Developers are trying once again to revive plans to build a 19-story condo tower in downtown St. Petersburg on a plot of land that has remained vacant for more than a decade despite numerous plans to build on it.
This time the development group, The Driven Ziggy, is taking its battle over the controversial Blue Lotus building formerly known as Bezu, to court.
The group saw its plan squashed for at least the third time in as many years last month when the City Council, convened as the Community Redevelopment Agency, voted down the proposed development on a split vote. Approval for such projects requires a supermajority.

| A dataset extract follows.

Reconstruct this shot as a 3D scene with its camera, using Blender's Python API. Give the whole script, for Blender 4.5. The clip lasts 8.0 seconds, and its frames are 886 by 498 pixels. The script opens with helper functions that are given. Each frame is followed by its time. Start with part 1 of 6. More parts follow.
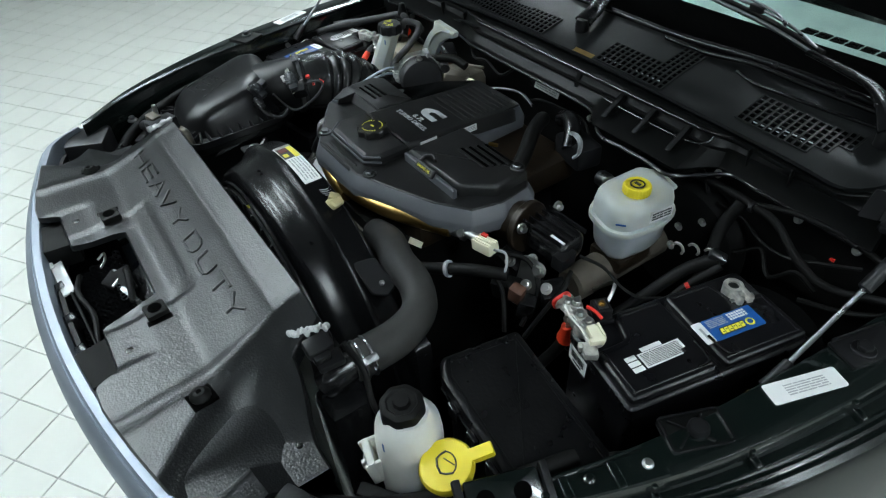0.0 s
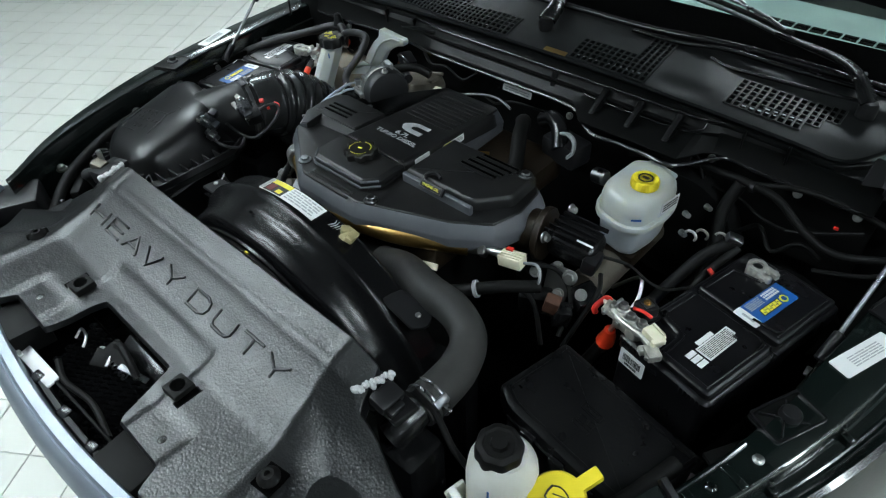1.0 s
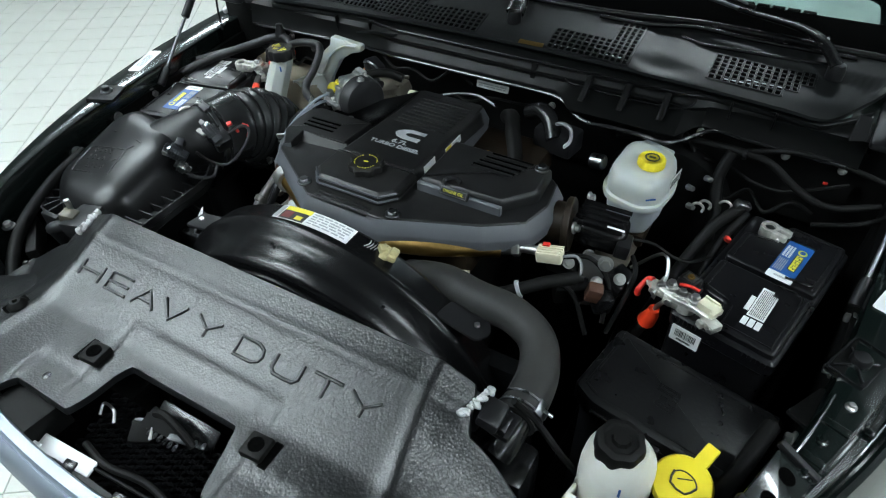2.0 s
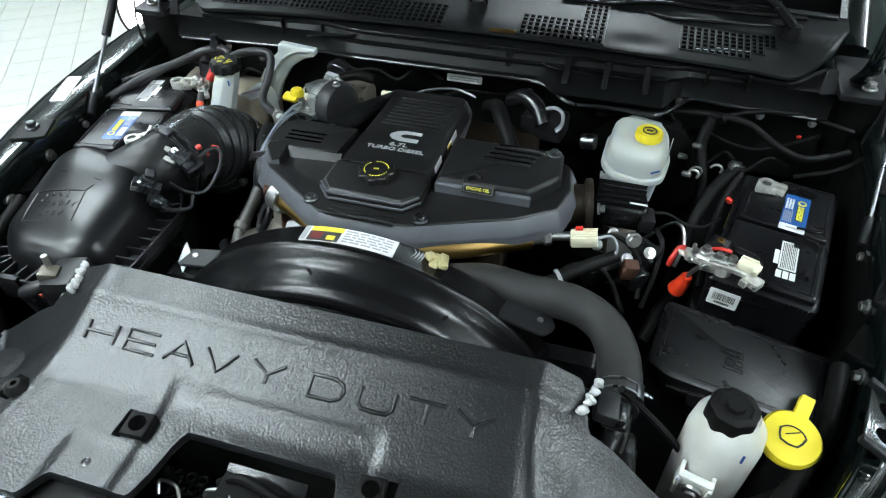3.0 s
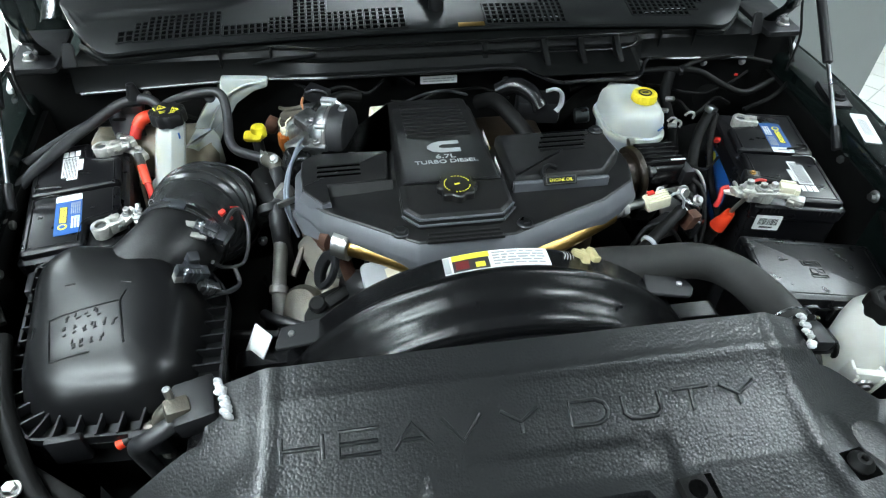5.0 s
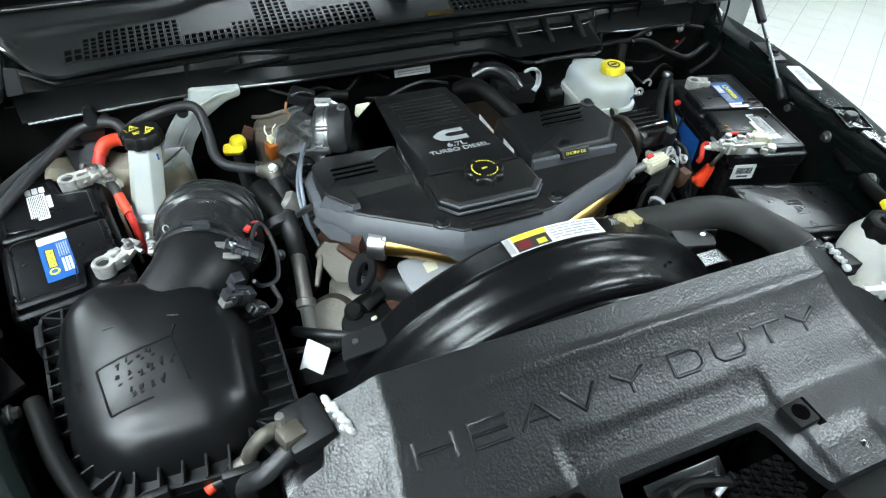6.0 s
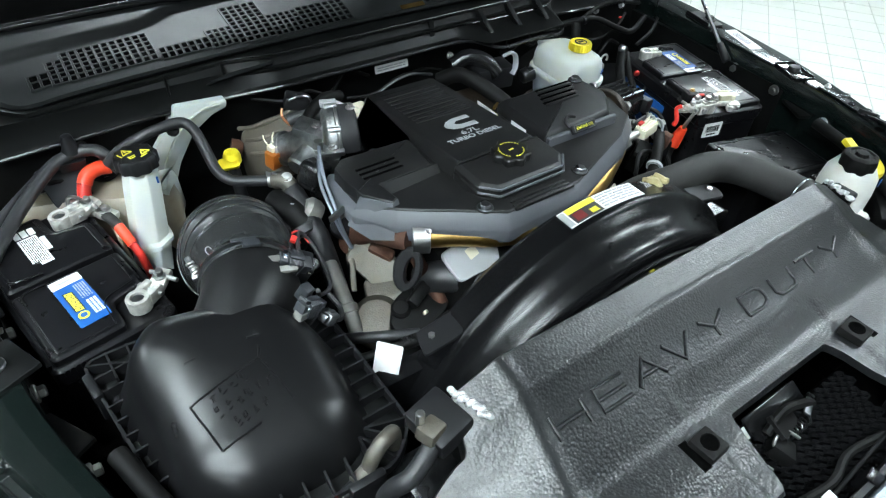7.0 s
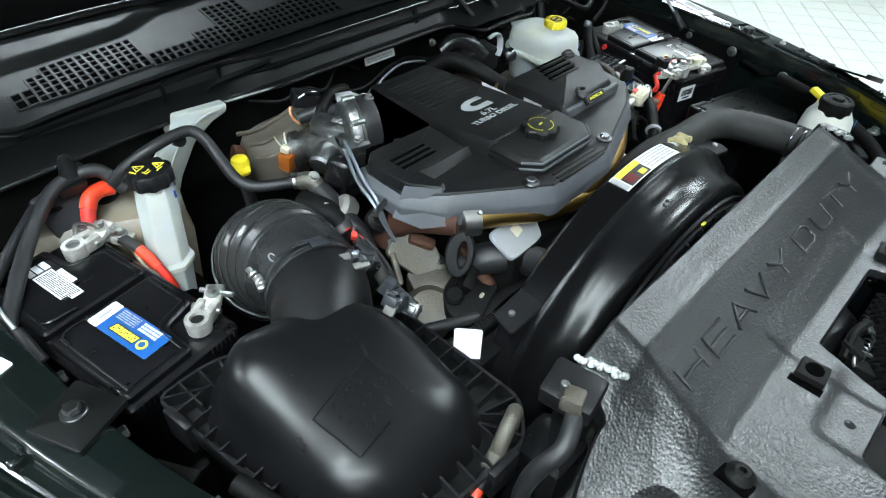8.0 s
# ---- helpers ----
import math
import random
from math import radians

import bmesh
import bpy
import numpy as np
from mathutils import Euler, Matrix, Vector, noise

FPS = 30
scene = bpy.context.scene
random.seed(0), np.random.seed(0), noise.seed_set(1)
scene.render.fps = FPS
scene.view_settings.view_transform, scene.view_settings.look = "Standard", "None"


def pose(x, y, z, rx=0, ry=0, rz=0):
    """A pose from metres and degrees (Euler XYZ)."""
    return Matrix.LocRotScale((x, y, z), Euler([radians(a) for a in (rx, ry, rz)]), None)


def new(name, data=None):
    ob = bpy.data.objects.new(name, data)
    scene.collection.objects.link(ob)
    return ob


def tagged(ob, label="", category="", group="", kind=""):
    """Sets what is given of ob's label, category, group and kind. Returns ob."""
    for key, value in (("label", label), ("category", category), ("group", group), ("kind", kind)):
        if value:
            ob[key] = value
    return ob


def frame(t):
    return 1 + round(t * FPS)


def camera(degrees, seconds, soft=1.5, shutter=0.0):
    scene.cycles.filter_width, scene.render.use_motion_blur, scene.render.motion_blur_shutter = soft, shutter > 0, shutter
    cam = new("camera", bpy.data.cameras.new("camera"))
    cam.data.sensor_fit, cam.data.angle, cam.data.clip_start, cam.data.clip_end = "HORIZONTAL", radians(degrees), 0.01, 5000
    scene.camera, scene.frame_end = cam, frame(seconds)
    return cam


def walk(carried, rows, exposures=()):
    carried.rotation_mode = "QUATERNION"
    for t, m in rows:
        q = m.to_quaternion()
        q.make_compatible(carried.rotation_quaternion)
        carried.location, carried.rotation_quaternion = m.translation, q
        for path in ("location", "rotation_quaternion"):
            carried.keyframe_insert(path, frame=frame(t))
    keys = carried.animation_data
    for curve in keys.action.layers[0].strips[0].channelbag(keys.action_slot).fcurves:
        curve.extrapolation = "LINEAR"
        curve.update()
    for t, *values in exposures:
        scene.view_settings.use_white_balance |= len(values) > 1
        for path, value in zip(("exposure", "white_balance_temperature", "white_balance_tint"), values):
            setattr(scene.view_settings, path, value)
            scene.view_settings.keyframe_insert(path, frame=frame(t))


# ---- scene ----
from mathutils.bvhtree import BVHTree

cam = camera(70.6, 8.0, soft=1.2)
METRES, EYE, TILT, LEAN, TURN = 1.93, 1.85, 0.0, 0.0, 57.3
ROWS = [
    (0.0, 0.0, 0.0, 0.0, -2.31, -41.42, 2.62),
    (0.5, -0.0557, 0.0239, 0.0006, -8.69, -41.83, 2.32),
    (1.0, -0.1103, 0.0515, 0.002, -14.86, -42.1, 1.94),
    (1.5, -0.1659, 0.0806, 0.0026, -21.16, -42.34, 1.65),
    (3.0, -0.3148, 0.2002, -0.0122, -41.02, -42.85, 0.43),
    (3.5, -0.3522, 0.2568, -0.0155, -47.52, -42.98, -0.07),
    (4.0, -0.3867, 0.3149, -0.0182, -53.73, -43.0, -0.48),
    (4.5, -0.4212, 0.3729, -0.0194, -59.92, -42.93, -0.88),
    (6.0, -0.4892, 0.5446, -0.0372, -79.42, -42.45, -1.99),
    (6.5, -0.5, 0.6024, -0.0423, -85.72, -42.25, -2.28),
    (7.0, -0.5063, 0.6612, -0.0477, -91.85, -42.0, -2.32),
    (7.5, -0.5061, 0.7173, -0.0564, -97.8, -41.76, -2.26),
    (8.0, -0.4954, 0.7739, -0.067, -103.01, -41.51, -2.52),
]
walk(cam, [(t, pose(0.9726, 0, EYE, TILT, LEAN, TURN) @ pose(METRES * x, METRES * y, METRES * z, 90 + pitch, roll, yaw)) for t, x, y, z, yaw, pitch, roll in ROWS],
     [(0.0, -0.76), (1.5, -0.66), (3.0, -0.08), (4.0, -0.02), (4.5, 0.06), (6.0, 0.14), (7.0, 0.10), (8.0, 0.02)])

# ---- world and light ----
world = bpy.data.worlds.new("World")
world.use_nodes = True
world.node_tree.nodes["Background"].inputs[0].default_value = (0.8, 0.9, 1.0, 1)
world.node_tree.nodes["Background"].inputs[1].default_value = 0.3
scene.world = world
PANEL_POWER = 80.0       # emission of the ceiling tubes
CEILING = 3.6
# fixtures are unseen; number and places are chosen to give the highlights
# x, y, length along x, width along y of each ceiling fixture
PANELS = [(-1.65, -0.30, 1.2, 0.28), (-1.65, -1.35, 1.2, 0.28), (-2.7, -0.9, 1.2, 0.28), (-3.5, -2.8, 1.2, 0.28), (-1.9, 0.9, 1.2, 0.28),
          (-3.4, 2.4, 1.2, 0.28), (-3.6, 3.7, 1.2, 0.28), (3.7, -2.8, 1.2, 0.28), (2.2, -0.30, 1.2, 0.28), (4.6, 0.4, 1.2, 0.28), (2.9, 2.0, 1.2, 0.28), (4.6, 2.3, 1.2, 0.28), (0.2, 3.25, 1.2, 0.28)]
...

The developers argue that vote was based on public comment from residents in two adjoining condo developments — the Flori de Leon and Spanish Palms — they say amounted to “no more than a gripe session in which ill-informed members of the public vented their dislike of the project.” The Driven Ziggy further argues in its lawsuit that it would suffer “irreparable harm” if the development does not win approval.
City Council members Charlie Gerdes, Amy Foster, Brandi Gabbard and Ed Montanari voted in favor of the development while Steve Kornell, Gina Driscoll, Lisa Wheeler-Bowman and Darden Rice voted against it.
Developers argue those who rejected the project did so based on sentiment rather than law. They say the project fits within the city’s zoning ordinances and note the development, which had been scaled down from previous proposals, was recommended by city staff and was approved by the city’s Development Review Commission.
Critics appealed the DRC’s approval last September, but lost the appeal on the same split vote that ultimately bode in their favor. The appeal required a supermajority vote, which the appellants did not get. But developers also needed a supermajority vote from the CRA, which they did not get.
Now it’s up to the courts.
If it ever gets built, the Blue Lotus would include 18 residential units in a 180-foot tower at the corner of 4th Avenue North and First Street North in downtown St. Pete. The plan is scaled down from the original Bezu proposal, which would have been a 288-foot tower with 29 residential units.
Over the lengthy approval process, developers for Bezu scaled the project down from a 288-foot tower to about 180 feet and also cut out plans for nine units beyond the 20 approved.
The property was first purchased with the intent to develop it into condominiums in 2007.